Winning awards had never been the express intention of the project, but the financial windfall was certainly welcome. “It was like a sense of relief because we never really spoke about what would happen if we won. But it was really huge; it helped my family a lot.”
The ocean has always provided.
When surfing makes its debut at the Olympics in Tokyo this summer, there won’t be any athletes who look like Avo Ndamase. In the past, he’s hinted at racism within the sport, but during this interview, he preferred to focus on what he’d like to do with surfing, rather than what he can’t.
The two South African surfers on the World Surf League roster, Jordy Smith and Matthew McGillivray, are White, and there aren’t any Black surfers on either the men’s or women’s tours.
“The representation of African surfing,” Ndamase noted, “is still blond and blue eyes; that’s basically where it’s at.”

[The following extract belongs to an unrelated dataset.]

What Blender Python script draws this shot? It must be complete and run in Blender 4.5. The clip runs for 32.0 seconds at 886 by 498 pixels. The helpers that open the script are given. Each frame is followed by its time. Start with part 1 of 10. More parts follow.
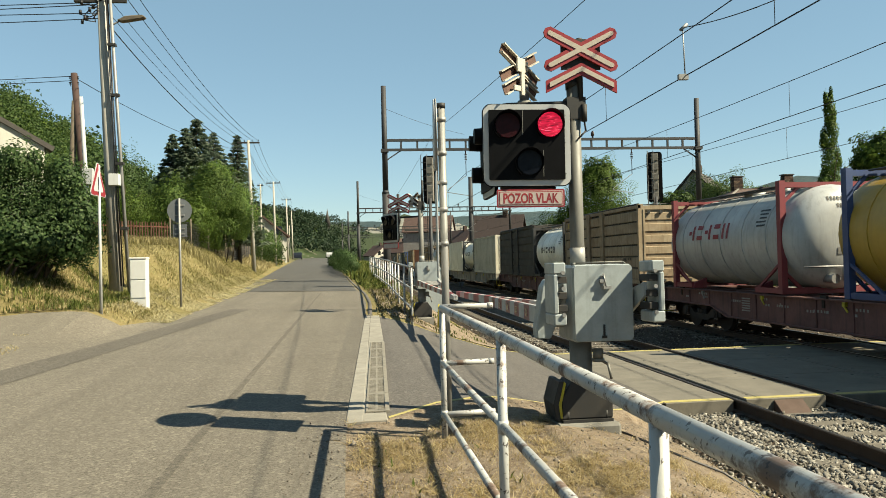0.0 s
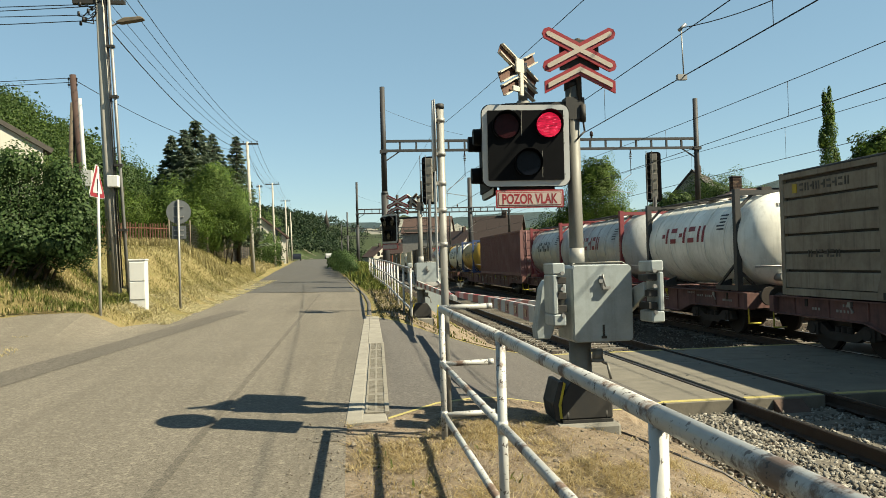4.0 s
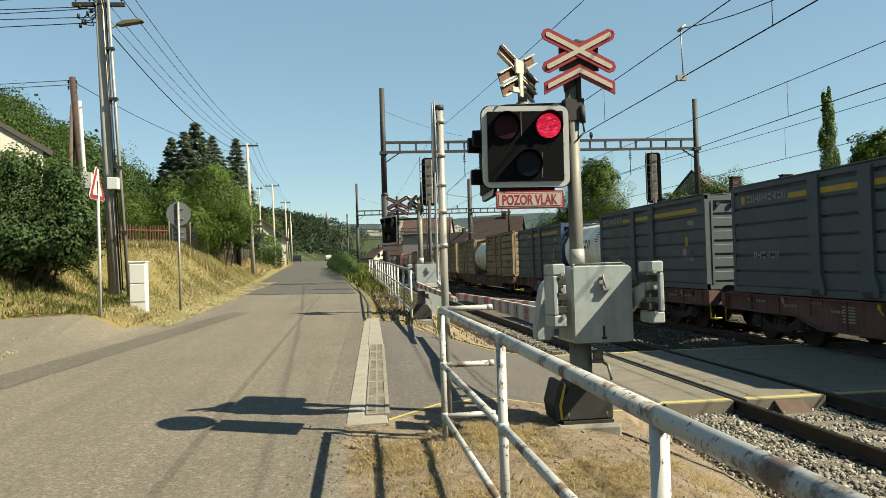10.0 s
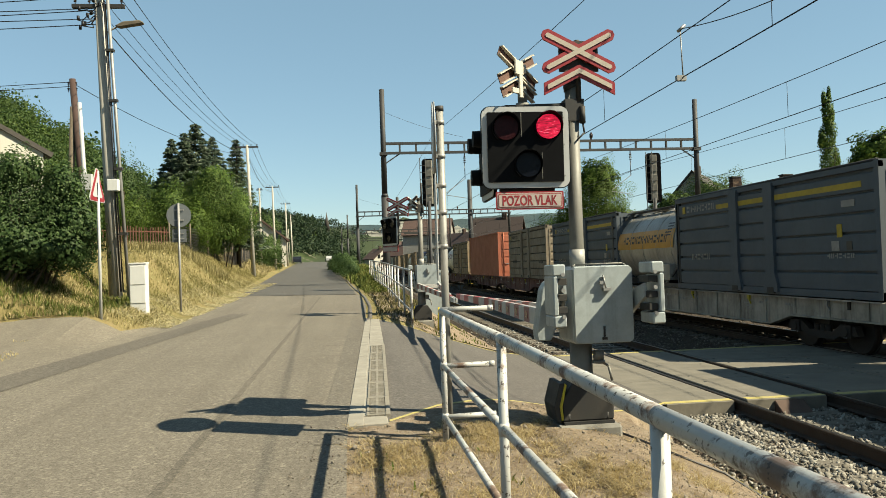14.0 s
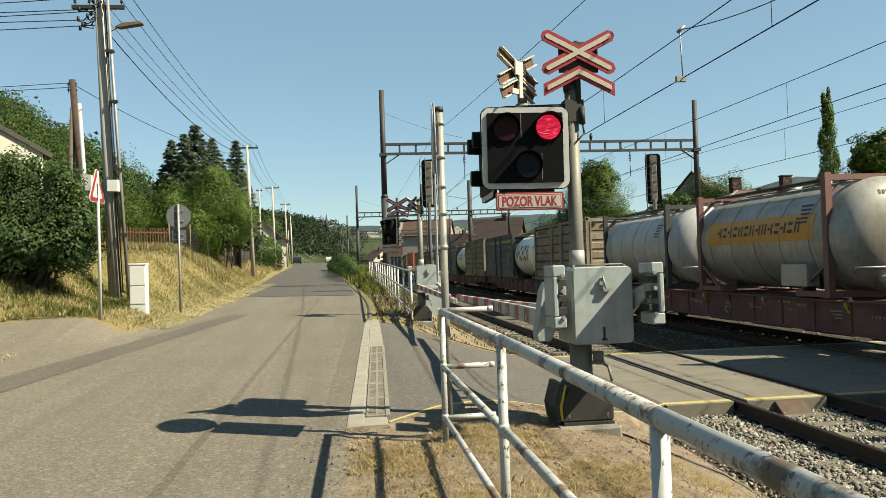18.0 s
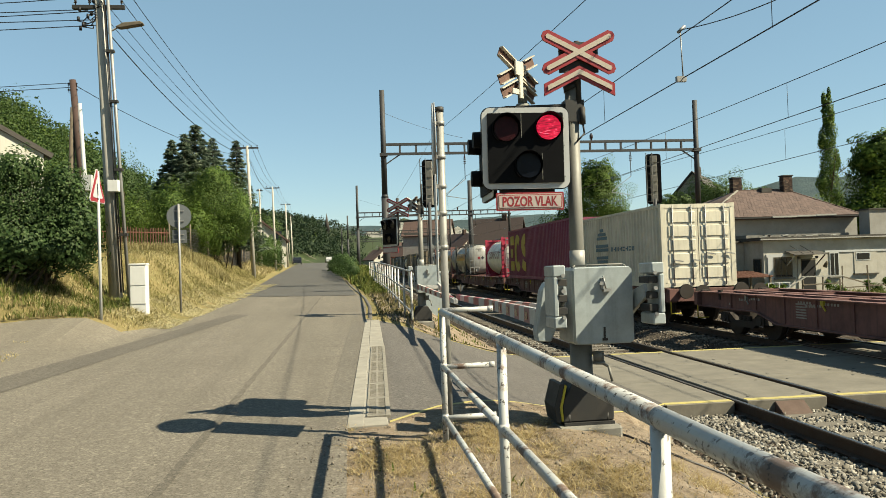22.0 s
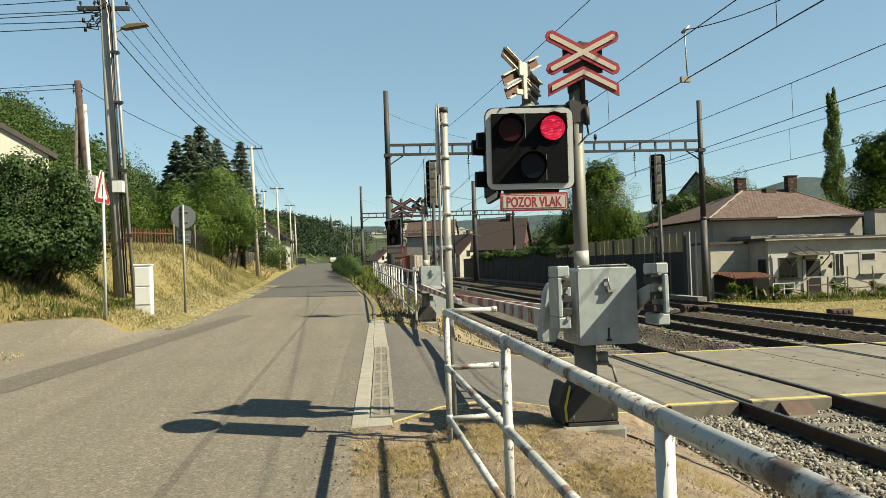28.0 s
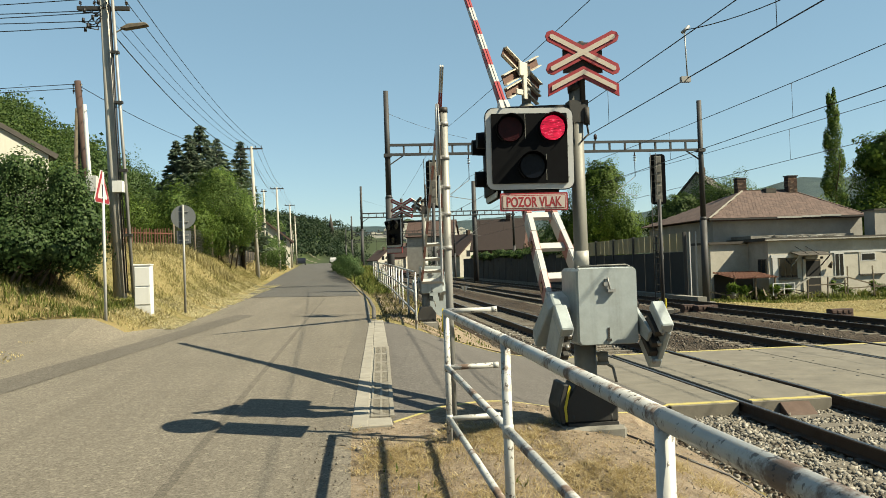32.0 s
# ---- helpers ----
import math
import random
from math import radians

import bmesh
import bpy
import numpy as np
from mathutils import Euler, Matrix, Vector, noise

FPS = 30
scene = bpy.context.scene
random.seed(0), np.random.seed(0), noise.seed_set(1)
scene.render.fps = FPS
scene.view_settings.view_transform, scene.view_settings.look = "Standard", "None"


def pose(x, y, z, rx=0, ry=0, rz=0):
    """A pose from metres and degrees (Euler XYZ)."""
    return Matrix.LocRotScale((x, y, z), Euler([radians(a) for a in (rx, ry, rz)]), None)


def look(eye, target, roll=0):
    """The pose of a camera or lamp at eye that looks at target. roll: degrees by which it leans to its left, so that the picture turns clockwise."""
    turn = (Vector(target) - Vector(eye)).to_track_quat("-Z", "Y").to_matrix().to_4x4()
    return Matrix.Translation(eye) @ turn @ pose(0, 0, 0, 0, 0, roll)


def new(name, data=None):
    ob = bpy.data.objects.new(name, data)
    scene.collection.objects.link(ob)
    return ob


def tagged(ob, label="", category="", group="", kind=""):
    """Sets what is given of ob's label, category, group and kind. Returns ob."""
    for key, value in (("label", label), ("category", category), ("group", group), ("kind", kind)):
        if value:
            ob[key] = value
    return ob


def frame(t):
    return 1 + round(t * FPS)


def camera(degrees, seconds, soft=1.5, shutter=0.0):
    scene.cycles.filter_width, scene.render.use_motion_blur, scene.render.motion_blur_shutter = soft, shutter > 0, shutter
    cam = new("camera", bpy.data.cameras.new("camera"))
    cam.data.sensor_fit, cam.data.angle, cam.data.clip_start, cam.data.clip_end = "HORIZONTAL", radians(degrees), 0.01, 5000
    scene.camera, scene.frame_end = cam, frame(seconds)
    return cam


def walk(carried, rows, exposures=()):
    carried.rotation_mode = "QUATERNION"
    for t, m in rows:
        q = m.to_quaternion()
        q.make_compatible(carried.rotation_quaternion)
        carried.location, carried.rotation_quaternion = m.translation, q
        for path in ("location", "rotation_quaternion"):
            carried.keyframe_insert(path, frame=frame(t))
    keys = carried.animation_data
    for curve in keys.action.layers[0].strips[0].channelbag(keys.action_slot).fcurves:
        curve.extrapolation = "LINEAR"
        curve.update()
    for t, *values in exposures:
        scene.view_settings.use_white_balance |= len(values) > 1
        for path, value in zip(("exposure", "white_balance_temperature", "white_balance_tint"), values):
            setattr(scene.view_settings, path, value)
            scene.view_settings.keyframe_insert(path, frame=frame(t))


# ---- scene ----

He laments that while surfing is growing its platform on the world stage, “It’s not relatable. It’s either a luxury sport for really rich people or super athletes you cannot relate to. You cannot relate to a guy that wakes up every day and goes to the gym and he gets paid a lot of money by all these different companies.”
While Ndamase does have corporate partnerships of his own, such as the clothing brand Vast, he explains there is another side to surfing, less about competition, much more chill, forging connections with the earth and its people.
“There’s a different world to surfing, which is called free surfing, a lot of really cool people traveling the world and experiencing cultures. We try to make surfing a lot more relatable, inviting and welcoming.”
Surfing is how he makes a living, but it’s been less of a career and more of a lifestyle.
“Surfers have always been attached to hippies and if you look at like old hippie photos, there’s a lot of multiracial going on. So, I think that’s what surfing should be like, going back to that old school.
“If I’m on a beach somewhere in Bali, or wherever in the world and I’m just being myself, it’s a lot easier for people to approach me. That’s what’s important, more than the big leagues, you know.”
The most important thing for Ndamase, though, is to protect the environment that he has always loved and respected.
He laments the me-first materialistic attitudes in society, the results of which he has to wade through in the ocean every day.
“It’s really bad; I’m taking so much plastic out of the water.”
He says he tries to clean up the beach every day when he leaves it, but he doesn’t believe that preaching to anybody is going to help solve the problem.
“It’s a work in progress, but we can only fight our own battles and that’s where it gets frustrating. People must see you do it. And then that’s how we make it better. Knock-on effect.”
Avo Ndamase always knew that the ocean was his future; he’ll do what he can to make sure it offers a future to the generations to come, too.